◆ The problem ◆
Everything in the listing except the pictures should be written out exactly.

--- START OF Records for processing ---

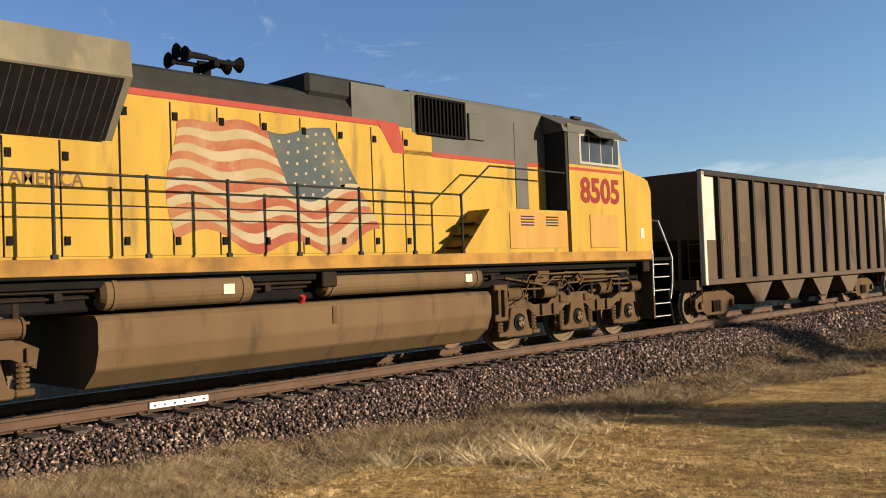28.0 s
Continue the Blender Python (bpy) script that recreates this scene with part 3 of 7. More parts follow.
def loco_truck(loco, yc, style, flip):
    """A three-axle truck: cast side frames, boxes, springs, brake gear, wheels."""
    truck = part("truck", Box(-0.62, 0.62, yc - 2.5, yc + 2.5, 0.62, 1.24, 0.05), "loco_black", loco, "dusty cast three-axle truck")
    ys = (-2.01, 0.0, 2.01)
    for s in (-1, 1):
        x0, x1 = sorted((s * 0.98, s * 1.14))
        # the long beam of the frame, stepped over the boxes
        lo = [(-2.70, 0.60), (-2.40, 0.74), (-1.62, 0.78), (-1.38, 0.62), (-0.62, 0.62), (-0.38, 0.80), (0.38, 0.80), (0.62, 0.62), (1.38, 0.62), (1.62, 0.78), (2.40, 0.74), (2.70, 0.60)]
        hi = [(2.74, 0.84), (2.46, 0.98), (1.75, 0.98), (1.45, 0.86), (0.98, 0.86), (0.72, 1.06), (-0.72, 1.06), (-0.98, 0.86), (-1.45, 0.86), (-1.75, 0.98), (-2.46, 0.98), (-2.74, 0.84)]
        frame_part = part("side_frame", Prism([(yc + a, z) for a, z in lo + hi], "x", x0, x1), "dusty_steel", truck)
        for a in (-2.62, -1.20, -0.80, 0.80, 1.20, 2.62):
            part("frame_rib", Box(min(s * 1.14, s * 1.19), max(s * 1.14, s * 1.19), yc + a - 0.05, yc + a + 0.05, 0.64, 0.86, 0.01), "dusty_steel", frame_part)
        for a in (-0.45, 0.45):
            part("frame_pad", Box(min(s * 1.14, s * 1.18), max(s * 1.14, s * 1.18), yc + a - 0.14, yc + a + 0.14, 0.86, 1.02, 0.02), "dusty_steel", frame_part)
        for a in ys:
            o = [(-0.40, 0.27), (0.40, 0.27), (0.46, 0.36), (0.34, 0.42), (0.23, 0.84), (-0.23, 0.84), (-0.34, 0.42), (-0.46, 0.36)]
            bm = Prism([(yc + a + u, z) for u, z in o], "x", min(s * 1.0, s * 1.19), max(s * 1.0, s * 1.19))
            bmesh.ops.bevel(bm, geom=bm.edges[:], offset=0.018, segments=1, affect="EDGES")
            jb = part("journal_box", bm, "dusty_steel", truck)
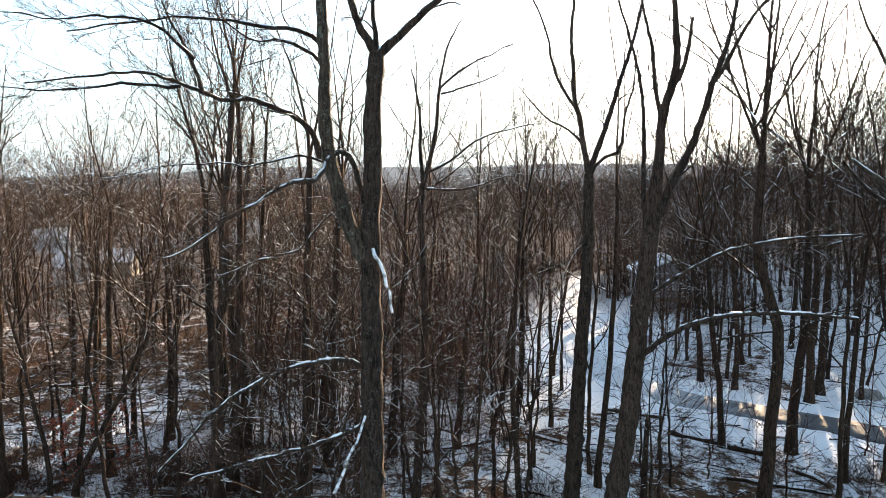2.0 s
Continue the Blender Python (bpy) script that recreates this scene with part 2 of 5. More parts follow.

--- END OF Records for processing ---

◆ Output ◆
28.0 s
Continue the Blender Python (bpy) script that recreates this scene with part 3 of 7. More parts follow.
def loco_truck(loco, yc, style, flip):
    """A three-axle truck: cast side frames, boxes, springs, brake gear, wheels."""
    truck = part("truck", Box(-0.62, 0.62, yc - 2.5, yc + 2.5, 0.62, 1.24, 0.05), "loco_black", loco, "dusty cast three-axle truck")
    ys = (-2.01, 0.0, 2.01)
    for s in (-1, 1):
        x0, x1 = sorted((s * 0.98, s * 1.14))
        # the long beam of the frame, stepped over the boxes
        lo = [(-2.70, 0.60), (-2.40, 0.74), (-1.62, 0.78), (-1.38, 0.62), (-0.62, 0.62), (-0.38, 0.80), (0.38, 0.80), (0.62, 0.62), (1.38, 0.62), (1.62, 0.78), (2.40, 0.74), (2.70, 0.60)]
        hi = [(2.74, 0.84), (2.46, 0.98), (1.75, 0.98), (1.45, 0.86), (0.98, 0.86), (0.72, 1.06), (-0.72, 1.06), (-0.98, 0.86), (-1.45, 0.86), (-1.75, 0.98), (-2.46, 0.98), (-2.74, 0.84)]
        frame_part = part("side_frame", Prism([(yc + a, z) for a, z in lo + hi], "x", x0, x1), "dusty_steel", truck)
        for a in (-2.62, -1.20, -0.80, 0.80, 1.20, 2.62):
            part("frame_rib", Box(min(s * 1.14, s * 1.19), max(s * 1.14, s * 1.19), yc + a - 0.05, yc + a + 0.05, 0.64, 0.86, 0.01), "dusty_steel", frame_part)
        for a in (-0.45, 0.45):
            part("frame_pad", Box(min(s * 1.14, s * 1.18), max(s * 1.14, s * 1.18), yc + a - 0.14, yc + a + 0.14, 0.86, 1.02, 0.02), "dusty_steel", frame_part)
        for a in ys:
            o = [(-0.40, 0.27), (0.40, 0.27), (0.46, 0.36), (0.34, 0.42), (0.23, 0.84), (-0.23, 0.84), (-0.34, 0.42), (-0.46, 0.36)]
            bm = Prism([(yc + a + u, z) for u, z in o], "x", min(s * 1.0, s * 1.19), max(s * 1.0, s * 1.19))
            bmesh.ops.bevel(bm, geom=bm.edges[:], offset=0.018, segments=1, affect="EDGES")
            jb = part("journal_box", bm, "dusty_steel", truck)
2.0 s
Continue the Blender Python (bpy) script that recreates this scene with part 2 of 5. More parts follow.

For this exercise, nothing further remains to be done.